Business

Tough first quarter for Whatcom County stores

Travelers use the NEXUS lane heading north to Canada at the Peace Arch Border Crossing in Blaine in 2015. The slowdown in cross-border shopping was a factor in the decline in Whatcom County store sales in the first quarter of 2016.
Travelers use the NEXUS lane heading north to Canada at the Peace Arch Border Crossing in Blaine in 2015. The slowdown in cross-border shopping was a factor in the decline in Whatcom County store sales in the first quarter of 2016. pdwyer@bhamherald.com

The weakening Canadian dollar continued to hamper sales at Whatcom County stores during the first three months of the year.

Sales at stores in the county totaled $366.7 million in the first quarter of 2016, down 2.7 percent compared to a year earlier, according to new data released by the Washington State Department of Revenue. Sales at Whatcom County’s big box stores were hit particularly hard, down 16.9 percent for the same time period.
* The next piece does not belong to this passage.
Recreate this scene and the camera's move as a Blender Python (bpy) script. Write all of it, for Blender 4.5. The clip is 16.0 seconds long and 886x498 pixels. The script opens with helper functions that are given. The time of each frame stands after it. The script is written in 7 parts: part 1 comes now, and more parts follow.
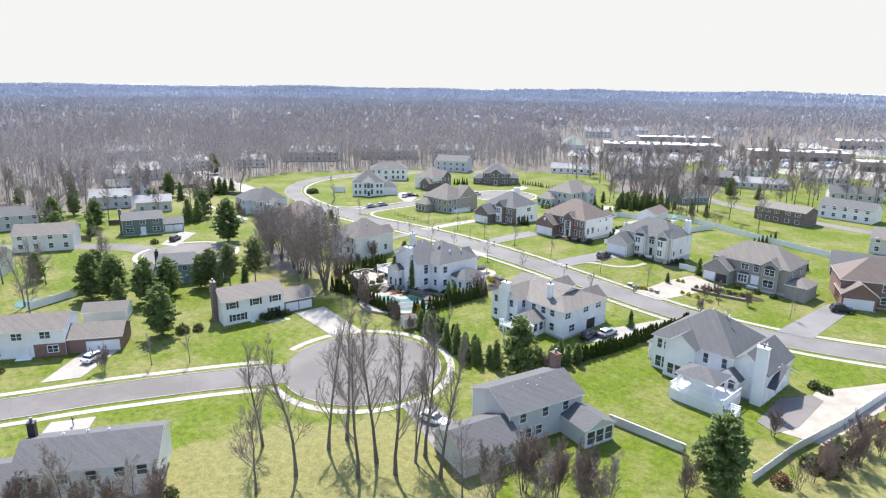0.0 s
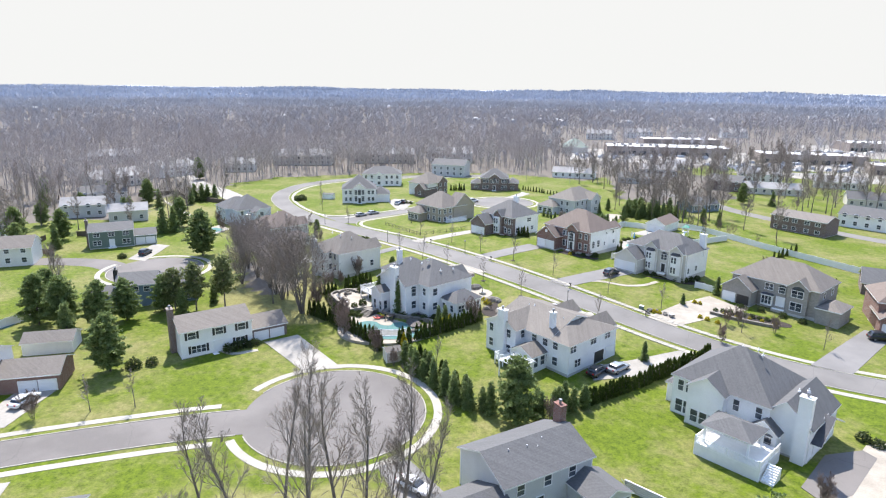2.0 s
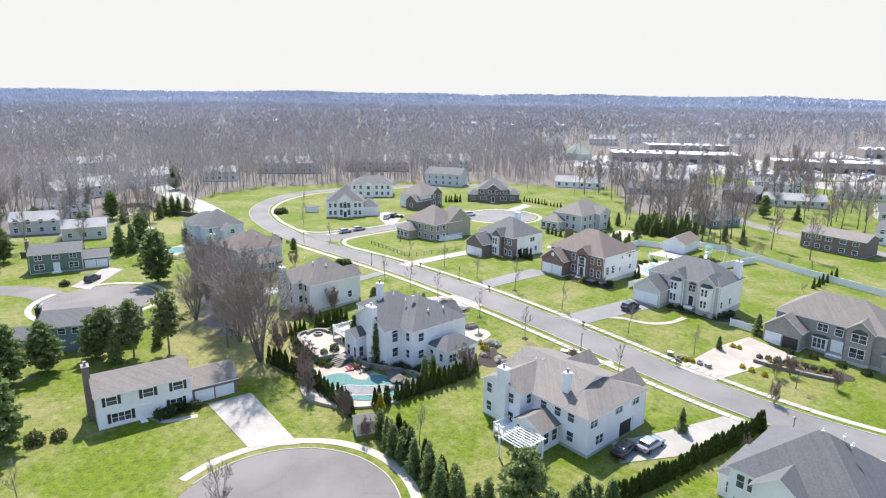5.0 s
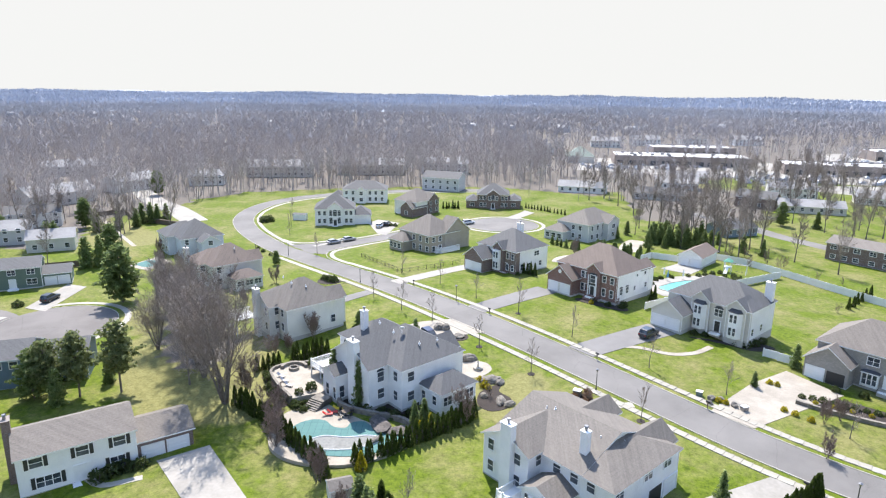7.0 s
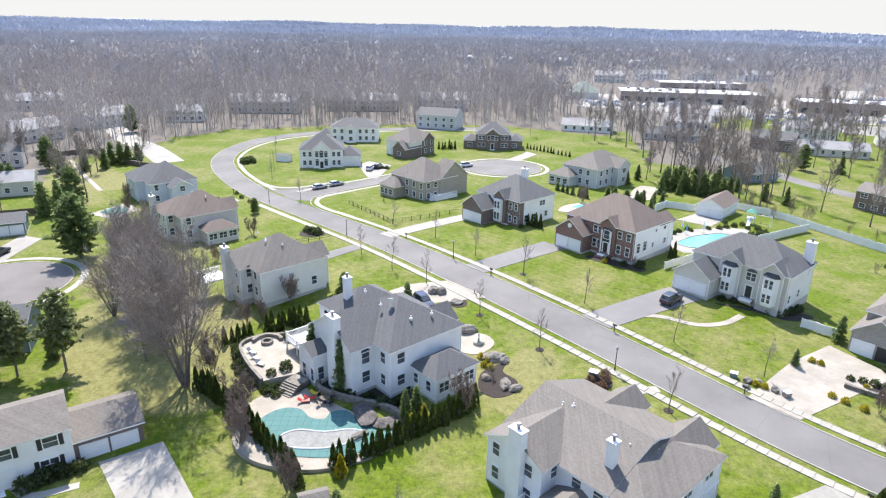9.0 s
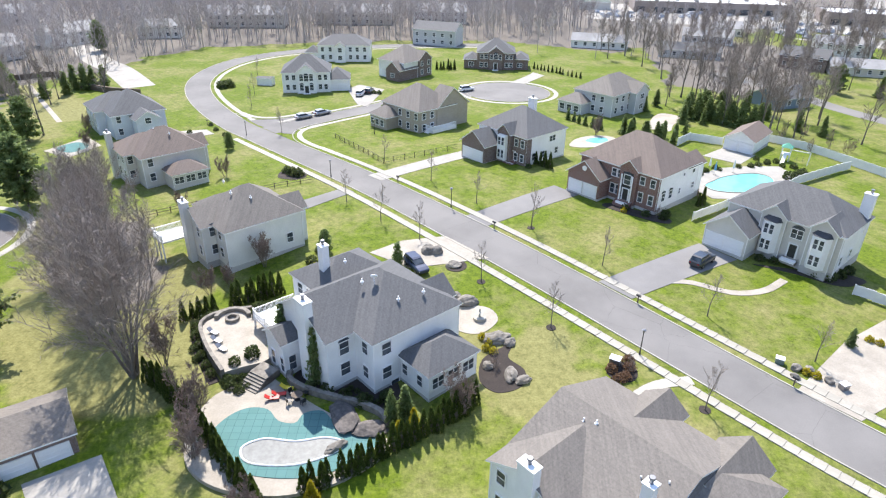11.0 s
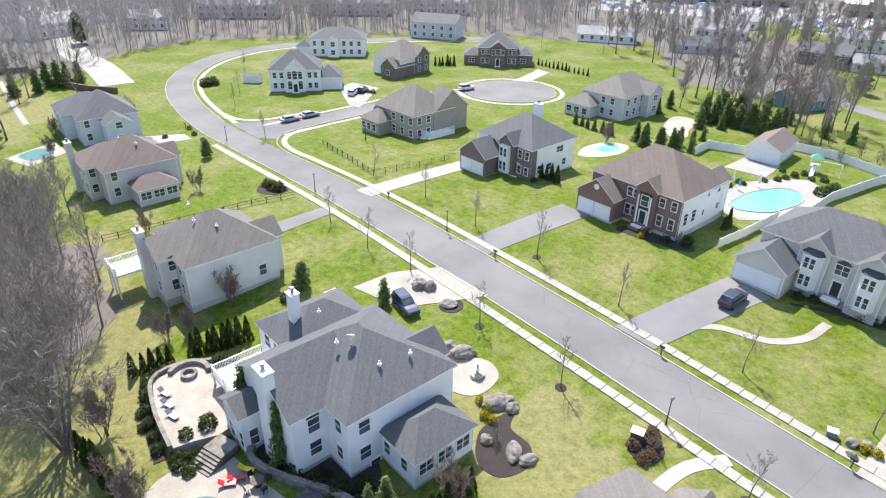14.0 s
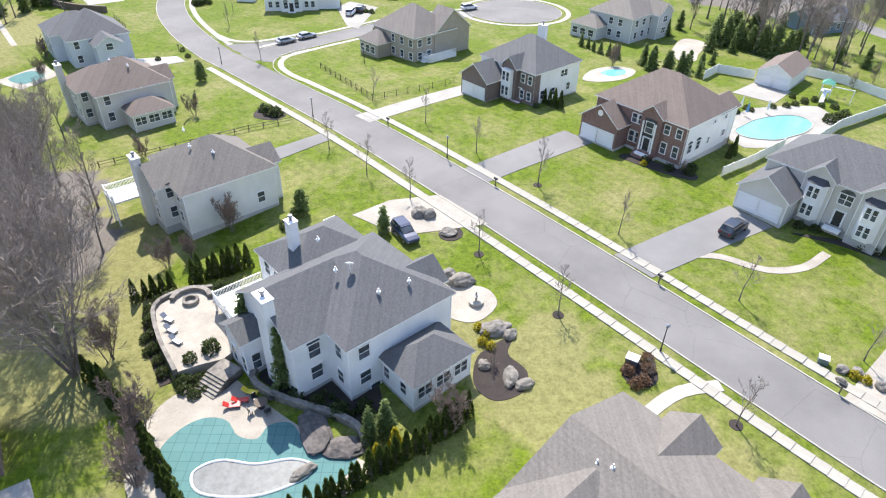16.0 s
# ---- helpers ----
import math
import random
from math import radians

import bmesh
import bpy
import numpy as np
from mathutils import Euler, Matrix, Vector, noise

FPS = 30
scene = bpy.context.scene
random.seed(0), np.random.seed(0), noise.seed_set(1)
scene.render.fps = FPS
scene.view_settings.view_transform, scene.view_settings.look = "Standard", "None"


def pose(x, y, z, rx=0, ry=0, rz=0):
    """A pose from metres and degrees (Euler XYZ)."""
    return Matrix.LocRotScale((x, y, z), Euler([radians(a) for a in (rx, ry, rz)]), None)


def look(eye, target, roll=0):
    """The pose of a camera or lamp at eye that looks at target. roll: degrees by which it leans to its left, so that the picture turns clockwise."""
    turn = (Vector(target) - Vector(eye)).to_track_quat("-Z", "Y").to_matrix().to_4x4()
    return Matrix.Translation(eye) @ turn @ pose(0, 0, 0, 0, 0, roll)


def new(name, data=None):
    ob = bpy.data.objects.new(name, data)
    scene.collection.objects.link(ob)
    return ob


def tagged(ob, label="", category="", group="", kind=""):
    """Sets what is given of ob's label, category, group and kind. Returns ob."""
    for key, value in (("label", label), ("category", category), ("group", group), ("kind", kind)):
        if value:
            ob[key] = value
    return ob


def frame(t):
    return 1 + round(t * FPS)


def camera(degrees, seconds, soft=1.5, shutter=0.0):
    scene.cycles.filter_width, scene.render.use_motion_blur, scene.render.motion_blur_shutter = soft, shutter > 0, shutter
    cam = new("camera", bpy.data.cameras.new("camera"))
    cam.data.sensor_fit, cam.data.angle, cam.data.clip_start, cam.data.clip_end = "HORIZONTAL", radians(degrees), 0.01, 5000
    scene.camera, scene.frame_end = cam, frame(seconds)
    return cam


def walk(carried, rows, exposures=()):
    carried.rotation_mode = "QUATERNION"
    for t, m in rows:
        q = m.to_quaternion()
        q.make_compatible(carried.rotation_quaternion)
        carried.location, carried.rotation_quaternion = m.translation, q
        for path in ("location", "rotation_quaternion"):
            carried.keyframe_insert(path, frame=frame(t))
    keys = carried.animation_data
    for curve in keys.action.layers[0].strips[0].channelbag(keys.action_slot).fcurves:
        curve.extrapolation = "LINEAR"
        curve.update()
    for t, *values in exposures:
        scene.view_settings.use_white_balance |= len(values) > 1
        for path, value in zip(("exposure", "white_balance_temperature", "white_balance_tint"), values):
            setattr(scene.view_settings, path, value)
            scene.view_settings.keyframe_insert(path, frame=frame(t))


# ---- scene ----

Overall taxable retail sales, which includes construction spending and wholesale trade, were up 5.6 percent year-over-year in the first quarter locally to $795.2 million. That’s below the state increase of 8.9 percent, according to the report. Store sales in Washington rose 5.1 percent.

First-quarter store sales were down sharply in the border communities of Blaine (down 22.4 percent year-over-year) and Sumas (down 20.7 percent). Lynden was able to post a 3.4 percent gain in store sales, while Ferndale was basically the same year-over-year. Bellingham store sales were down 1.6 percent.

In January the Canadian dollar dropped to 68 cents compared to the U.S. dollar, which contributed to a slowdown in Canadians crossing into Whatcom County to shop. The number of people traveling in privately owned cars southbound through the Blaine, Lynden and Sumas border crossings during the first quarter was down 12.6 percent compared to a year earlier, said Laurie Trautman, associated director at Western Washington University’s Border Policy Research Institute.

Trautman said at this point, she believes that cross-border sales have begun to stabilize.

“I think it has been long enough now that we have experienced, and perhaps adjusted to, the ‘new normal’ of the value of the Canadian dollar,” Trautman said in an email.

Sales in several retail categories typically geared toward local shoppers continued to grow. Motor vehicles and parts grew 3.9 percent, while building materials/garden supplies were up 2.1 percent. E-commerce, which is strongly influenced by Canadian shoppers particularly in the border communities of Blaine and Sumas, was down 4.2 percent.

Whatcom County restaurants posted strong sales numbers in the first quarter, rising 4.2 percent compared to a year earlier.